Nvidia is seeking to build a research and development centre in Shanghai that would help the world’s leading maker of artificial intelligence processors stay competitive in China, where its sales have slumped due to tightening US export controls.
Chief executive Jensen Huang discussed the plan with Shanghai’s mayor Gong Zheng when they met in the Chinese city last month, according to two people with knowledge of the matter. Nvidia is leasing a new office space in Shanghai to accommodate existing employees as well as a potential expansion.
According to people with knowledge of the plans, the R&D centre would research the specific demands of Chinese customers and the complex technical requirements needed to satisfy Washington’s curbs.
The actual core design and production will remain overseas however, due to legal sensitivity around transferring intellectual property to China. Nvidia said: “We are not sending any GPU designs to China to be modified to comply with export controls.”
The Shanghai team would also work on global R&D projects including verification of chip designs, optimisation of existing products and sector focus research such as autonomous driving, people with knowledge of the matter said.
Huang also wants to ensure access to top artificial intelligence talent based in China. Nvidia is currently advertising roles based in Shanghai, including engineers to help “guide the development of next-generation deep learning hardware and software”, and “develop and optimise ASIC designs that compete on a global scale”.
The Shanghai government had shown preliminary support for such plans, while Nvidia was lobbying the US administration for approval, said one of the people. The Silicon Valley company has about 2,000 employees in the Chinese city, mostly in sales and related support functions.
Nvidia is expanding its research footprint in China as it seeks to maintain a leadership position in one of its largest overseas markets, where it fears local competitors led by Huawei could take over by offering a rival AI ecosystem.
While China accounted for about 14 per cent of Nvidia’s revenues last year, at about $17bn, Huang has estimated it could be a $50bn market in a couple of years.
“We want to build the world’s AI [where] American standards are being adopted around the world,” Huang said last week at a Milken Institute event. “If we leave a market altogether, there’s no question somebody else would step in. Huawei, for example, is very formidable . . . they’ll step in.”

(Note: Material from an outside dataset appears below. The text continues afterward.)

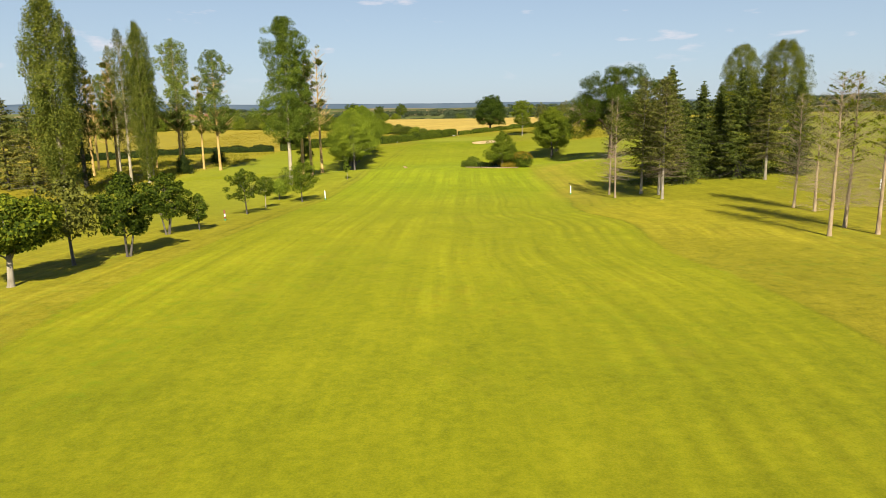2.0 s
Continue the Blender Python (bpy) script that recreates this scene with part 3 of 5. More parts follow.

The Trump administration issued a warning this week to American and foreign companies around the world that the use of AI chips manufactured by Huawei could trigger criminal penalties for violating US export controls.
Huang flew to Beijing to meet Chinese vice-premier He Lifeng on April 17, days after new export restrictions were imposed on Nvidia’s H20 chip, a watered-down model that had already been redesigned to comply with Biden-era controls limiting sales to China.
Given the restrictions on its best-selling chips in China, Nvidia is offering L20 processors — lower-end chips without high-bandwidth memory and with less computing power — to Chinese clients as an alternative, according to people with knowledge of the matter.
Tech giants are understood to be hesitant to put in orders because the processors cannot compete with rival Chinese products on performance.
“We are in an awkward situation where we either choose a worse Nvidia chip that runs on [its software system] Cuda, which means lower operational cost, or switch to Chinese chips altogether and live through the pain of switching systems,” said one executive at a leading Chinese tech firm.
Clients led by ByteDance, Alibaba and Tencent are monitoring geopolitical developments to evaluate whether Nvidia could offer a redesigned high-end chip to meet their needs. While Nvidia was exploring various options, there were no finalised plans because of legal uncertainty, the people said.